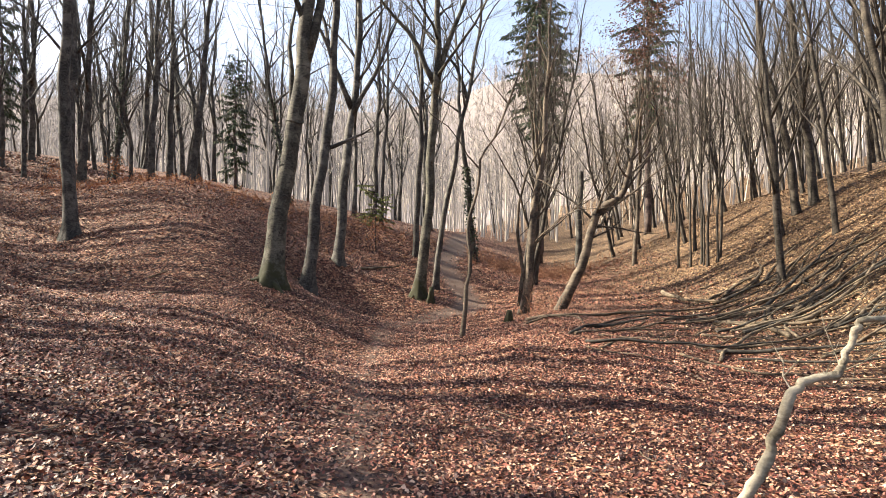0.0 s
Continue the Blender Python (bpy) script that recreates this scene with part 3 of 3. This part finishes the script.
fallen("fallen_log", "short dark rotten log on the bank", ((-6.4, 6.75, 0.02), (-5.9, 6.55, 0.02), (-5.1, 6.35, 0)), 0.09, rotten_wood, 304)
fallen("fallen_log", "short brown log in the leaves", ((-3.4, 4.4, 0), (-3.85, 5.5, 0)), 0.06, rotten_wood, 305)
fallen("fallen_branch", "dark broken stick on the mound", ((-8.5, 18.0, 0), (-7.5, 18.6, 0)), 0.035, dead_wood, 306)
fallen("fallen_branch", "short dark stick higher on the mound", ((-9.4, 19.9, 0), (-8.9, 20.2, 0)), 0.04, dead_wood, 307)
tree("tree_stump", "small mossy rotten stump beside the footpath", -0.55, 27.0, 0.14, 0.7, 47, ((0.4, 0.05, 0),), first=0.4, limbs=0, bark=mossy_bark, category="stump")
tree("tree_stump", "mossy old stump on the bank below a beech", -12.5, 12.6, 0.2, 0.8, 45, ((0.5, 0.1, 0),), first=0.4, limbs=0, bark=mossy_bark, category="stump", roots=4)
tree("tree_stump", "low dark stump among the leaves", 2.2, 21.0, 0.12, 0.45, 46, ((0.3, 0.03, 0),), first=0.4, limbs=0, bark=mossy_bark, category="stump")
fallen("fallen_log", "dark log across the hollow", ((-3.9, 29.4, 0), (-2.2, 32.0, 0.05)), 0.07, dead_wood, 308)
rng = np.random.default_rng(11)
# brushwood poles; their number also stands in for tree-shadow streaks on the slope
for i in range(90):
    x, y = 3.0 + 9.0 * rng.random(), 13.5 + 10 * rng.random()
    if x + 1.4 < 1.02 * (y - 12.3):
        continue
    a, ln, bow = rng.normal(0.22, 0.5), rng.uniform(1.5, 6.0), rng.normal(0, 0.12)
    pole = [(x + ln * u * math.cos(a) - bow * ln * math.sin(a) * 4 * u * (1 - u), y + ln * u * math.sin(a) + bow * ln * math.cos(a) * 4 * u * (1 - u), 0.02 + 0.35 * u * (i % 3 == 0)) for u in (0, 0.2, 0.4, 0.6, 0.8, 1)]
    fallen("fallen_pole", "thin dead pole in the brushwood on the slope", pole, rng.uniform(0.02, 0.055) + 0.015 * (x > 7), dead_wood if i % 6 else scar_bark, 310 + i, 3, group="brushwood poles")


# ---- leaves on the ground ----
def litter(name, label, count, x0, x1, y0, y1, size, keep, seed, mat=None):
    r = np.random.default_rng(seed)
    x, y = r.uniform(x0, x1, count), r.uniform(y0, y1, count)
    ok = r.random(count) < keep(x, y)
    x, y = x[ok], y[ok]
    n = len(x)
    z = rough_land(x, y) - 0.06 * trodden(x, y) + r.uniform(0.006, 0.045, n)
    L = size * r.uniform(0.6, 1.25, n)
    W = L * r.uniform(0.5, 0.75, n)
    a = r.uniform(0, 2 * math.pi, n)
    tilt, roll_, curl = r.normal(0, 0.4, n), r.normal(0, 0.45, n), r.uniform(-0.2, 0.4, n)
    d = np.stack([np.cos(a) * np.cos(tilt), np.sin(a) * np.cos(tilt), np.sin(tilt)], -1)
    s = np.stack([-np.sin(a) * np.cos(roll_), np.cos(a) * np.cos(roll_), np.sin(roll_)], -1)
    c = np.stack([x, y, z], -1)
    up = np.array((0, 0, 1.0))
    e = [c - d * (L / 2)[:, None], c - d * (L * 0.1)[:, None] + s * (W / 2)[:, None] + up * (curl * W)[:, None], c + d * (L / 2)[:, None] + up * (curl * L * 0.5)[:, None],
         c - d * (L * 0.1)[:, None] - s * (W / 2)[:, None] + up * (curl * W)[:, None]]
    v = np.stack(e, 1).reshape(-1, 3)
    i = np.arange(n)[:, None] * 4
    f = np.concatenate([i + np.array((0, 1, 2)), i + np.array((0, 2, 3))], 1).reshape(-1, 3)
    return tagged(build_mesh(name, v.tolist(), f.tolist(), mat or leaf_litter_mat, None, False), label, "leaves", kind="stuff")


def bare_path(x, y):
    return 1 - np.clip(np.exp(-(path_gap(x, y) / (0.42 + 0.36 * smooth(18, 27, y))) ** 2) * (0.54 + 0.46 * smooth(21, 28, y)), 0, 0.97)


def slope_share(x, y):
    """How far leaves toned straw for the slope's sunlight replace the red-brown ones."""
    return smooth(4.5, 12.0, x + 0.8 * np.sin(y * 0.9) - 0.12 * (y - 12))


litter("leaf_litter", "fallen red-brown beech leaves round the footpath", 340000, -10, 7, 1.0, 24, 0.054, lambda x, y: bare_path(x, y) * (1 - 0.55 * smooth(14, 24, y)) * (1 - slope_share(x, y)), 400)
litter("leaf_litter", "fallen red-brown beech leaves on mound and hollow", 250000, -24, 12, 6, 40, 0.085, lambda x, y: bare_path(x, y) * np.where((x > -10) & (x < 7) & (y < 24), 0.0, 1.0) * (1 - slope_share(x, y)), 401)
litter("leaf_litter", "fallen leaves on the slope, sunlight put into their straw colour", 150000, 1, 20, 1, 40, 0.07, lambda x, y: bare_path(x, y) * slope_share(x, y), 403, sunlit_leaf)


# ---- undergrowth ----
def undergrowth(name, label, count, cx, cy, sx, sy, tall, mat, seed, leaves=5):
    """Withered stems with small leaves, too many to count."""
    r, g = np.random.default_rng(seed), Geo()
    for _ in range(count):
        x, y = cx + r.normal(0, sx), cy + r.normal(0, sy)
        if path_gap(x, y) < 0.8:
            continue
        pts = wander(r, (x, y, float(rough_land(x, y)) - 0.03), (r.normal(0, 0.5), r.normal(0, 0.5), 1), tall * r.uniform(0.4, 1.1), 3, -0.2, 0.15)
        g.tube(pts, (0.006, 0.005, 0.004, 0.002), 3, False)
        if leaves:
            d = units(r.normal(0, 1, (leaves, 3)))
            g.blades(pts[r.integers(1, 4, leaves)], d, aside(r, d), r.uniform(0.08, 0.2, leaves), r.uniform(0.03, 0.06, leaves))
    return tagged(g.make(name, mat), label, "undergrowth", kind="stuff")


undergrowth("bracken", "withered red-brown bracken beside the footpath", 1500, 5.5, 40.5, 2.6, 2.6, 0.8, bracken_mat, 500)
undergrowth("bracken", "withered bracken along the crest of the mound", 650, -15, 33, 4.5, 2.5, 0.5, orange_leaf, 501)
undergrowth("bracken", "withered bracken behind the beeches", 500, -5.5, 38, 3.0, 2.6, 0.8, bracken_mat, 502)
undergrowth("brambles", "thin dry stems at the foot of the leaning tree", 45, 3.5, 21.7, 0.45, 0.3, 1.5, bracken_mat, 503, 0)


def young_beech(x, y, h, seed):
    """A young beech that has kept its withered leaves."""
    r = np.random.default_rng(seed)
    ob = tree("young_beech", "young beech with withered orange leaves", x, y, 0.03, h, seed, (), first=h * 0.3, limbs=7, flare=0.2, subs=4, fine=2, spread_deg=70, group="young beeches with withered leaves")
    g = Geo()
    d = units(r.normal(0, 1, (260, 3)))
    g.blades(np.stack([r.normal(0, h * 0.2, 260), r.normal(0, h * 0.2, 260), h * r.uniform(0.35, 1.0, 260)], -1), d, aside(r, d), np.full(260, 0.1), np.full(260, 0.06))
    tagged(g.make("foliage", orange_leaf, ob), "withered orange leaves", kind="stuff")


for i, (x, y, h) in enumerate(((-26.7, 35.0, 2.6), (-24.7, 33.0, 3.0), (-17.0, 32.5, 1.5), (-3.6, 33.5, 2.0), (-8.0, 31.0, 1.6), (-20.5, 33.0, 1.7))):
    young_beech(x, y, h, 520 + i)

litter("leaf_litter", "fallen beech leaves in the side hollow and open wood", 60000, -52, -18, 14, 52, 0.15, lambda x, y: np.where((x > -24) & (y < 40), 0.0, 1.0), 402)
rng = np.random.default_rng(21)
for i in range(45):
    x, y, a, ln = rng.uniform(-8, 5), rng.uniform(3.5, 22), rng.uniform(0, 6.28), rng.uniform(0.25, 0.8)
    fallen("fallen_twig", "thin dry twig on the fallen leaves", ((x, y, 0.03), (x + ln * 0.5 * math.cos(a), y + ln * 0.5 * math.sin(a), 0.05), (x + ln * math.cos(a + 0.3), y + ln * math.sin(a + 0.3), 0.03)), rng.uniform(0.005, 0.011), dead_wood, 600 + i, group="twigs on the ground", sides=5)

------------------------------

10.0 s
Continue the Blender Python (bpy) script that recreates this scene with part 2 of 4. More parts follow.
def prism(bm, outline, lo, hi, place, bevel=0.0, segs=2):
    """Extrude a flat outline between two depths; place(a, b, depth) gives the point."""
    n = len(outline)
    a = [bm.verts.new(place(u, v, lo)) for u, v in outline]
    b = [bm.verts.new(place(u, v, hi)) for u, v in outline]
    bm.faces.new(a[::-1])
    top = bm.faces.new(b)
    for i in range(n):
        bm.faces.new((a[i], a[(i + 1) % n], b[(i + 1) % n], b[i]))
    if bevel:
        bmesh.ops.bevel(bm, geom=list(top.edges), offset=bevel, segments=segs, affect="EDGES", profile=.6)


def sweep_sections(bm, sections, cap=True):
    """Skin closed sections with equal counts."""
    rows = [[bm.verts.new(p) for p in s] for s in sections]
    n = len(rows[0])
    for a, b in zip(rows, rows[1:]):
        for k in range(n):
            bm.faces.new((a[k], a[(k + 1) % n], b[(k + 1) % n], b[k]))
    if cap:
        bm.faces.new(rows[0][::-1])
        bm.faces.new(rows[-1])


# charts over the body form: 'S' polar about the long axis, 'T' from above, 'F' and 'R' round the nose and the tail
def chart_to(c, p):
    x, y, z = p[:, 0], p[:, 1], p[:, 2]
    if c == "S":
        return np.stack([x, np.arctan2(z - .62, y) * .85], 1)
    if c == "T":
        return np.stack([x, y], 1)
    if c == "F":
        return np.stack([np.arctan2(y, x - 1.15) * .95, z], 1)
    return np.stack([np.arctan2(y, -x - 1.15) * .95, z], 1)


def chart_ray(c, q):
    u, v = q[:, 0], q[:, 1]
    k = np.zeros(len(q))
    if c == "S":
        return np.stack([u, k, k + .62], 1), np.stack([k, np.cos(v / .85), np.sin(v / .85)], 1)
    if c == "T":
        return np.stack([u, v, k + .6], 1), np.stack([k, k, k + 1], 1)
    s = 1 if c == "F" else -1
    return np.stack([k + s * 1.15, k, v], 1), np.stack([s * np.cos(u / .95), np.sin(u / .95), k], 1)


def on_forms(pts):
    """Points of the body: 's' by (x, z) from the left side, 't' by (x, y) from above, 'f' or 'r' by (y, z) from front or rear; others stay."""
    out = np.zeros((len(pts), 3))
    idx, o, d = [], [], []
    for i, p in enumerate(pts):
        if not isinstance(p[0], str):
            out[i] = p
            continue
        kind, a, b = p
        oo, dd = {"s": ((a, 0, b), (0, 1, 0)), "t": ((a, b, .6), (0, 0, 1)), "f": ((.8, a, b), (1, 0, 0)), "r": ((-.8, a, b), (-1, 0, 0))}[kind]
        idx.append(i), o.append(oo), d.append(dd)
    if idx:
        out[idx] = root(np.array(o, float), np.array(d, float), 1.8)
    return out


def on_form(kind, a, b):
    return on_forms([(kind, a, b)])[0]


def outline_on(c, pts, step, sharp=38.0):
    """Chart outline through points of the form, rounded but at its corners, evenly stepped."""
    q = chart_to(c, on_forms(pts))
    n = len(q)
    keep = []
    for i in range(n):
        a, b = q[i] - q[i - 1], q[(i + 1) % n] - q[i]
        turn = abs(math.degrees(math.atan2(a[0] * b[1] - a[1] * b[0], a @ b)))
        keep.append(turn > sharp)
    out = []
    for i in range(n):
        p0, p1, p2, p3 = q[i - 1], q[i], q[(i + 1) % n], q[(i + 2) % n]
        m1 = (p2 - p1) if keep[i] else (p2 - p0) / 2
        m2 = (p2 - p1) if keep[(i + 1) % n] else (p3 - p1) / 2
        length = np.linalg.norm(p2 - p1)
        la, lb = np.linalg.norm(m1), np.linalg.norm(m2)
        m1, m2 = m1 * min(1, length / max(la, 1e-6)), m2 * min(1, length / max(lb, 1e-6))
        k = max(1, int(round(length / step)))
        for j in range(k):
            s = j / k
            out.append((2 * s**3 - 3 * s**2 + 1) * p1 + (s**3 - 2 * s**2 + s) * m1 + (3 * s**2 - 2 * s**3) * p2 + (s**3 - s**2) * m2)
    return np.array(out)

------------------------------

What you will do: Using the entries shown above, reproduce verbatim the lines from the line bearing "More parts follow." to the line bearing "return np.stack([np.arctan2(y, -x", inclusive.

Response below:
Continue the Blender Python (bpy) script that recreates this scene with part 2 of 4. More parts follow.
def prism(bm, outline, lo, hi, place, bevel=0.0, segs=2):
    """Extrude a flat outline between two depths; place(a, b, depth) gives the point."""
    n = len(outline)
    a = [bm.verts.new(place(u, v, lo)) for u, v in outline]
    b = [bm.verts.new(place(u, v, hi)) for u, v in outline]
    bm.faces.new(a[::-1])
    top = bm.faces.new(b)
    for i in range(n):
        bm.faces.new((a[i], a[(i + 1) % n], b[(i + 1) % n], b[i]))
    if bevel:
        bmesh.ops.bevel(bm, geom=list(top.edges), offset=bevel, segments=segs, affect="EDGES", profile=.6)


def sweep_sections(bm, sections, cap=True):
    """Skin closed sections with equal counts."""
    rows = [[bm.verts.new(p) for p in s] for s in sections]
    n = len(rows[0])
    for a, b in zip(rows, rows[1:]):
        for k in range(n):
            bm.faces.new((a[k], a[(k + 1) % n], b[(k + 1) % n], b[k]))
    if cap:
        bm.faces.new(rows[0][::-1])
        bm.faces.new(rows[-1])


# charts over the body form: 'S' polar about the long axis, 'T' from above, 'F' and 'R' round the nose and the tail
def chart_to(c, p):
    x, y, z = p[:, 0], p[:, 1], p[:, 2]
    if c == "S":
        return np.stack([x, np.arctan2(z - .62, y) * .85], 1)
    if c == "T":
        return np.stack([x, y], 1)
    if c == "F":
        return np.stack([np.arctan2(y, x - 1.15) * .95, z], 1)
    return np.stack([np.arctan2(y, -x - 1.15) * .95, z], 1)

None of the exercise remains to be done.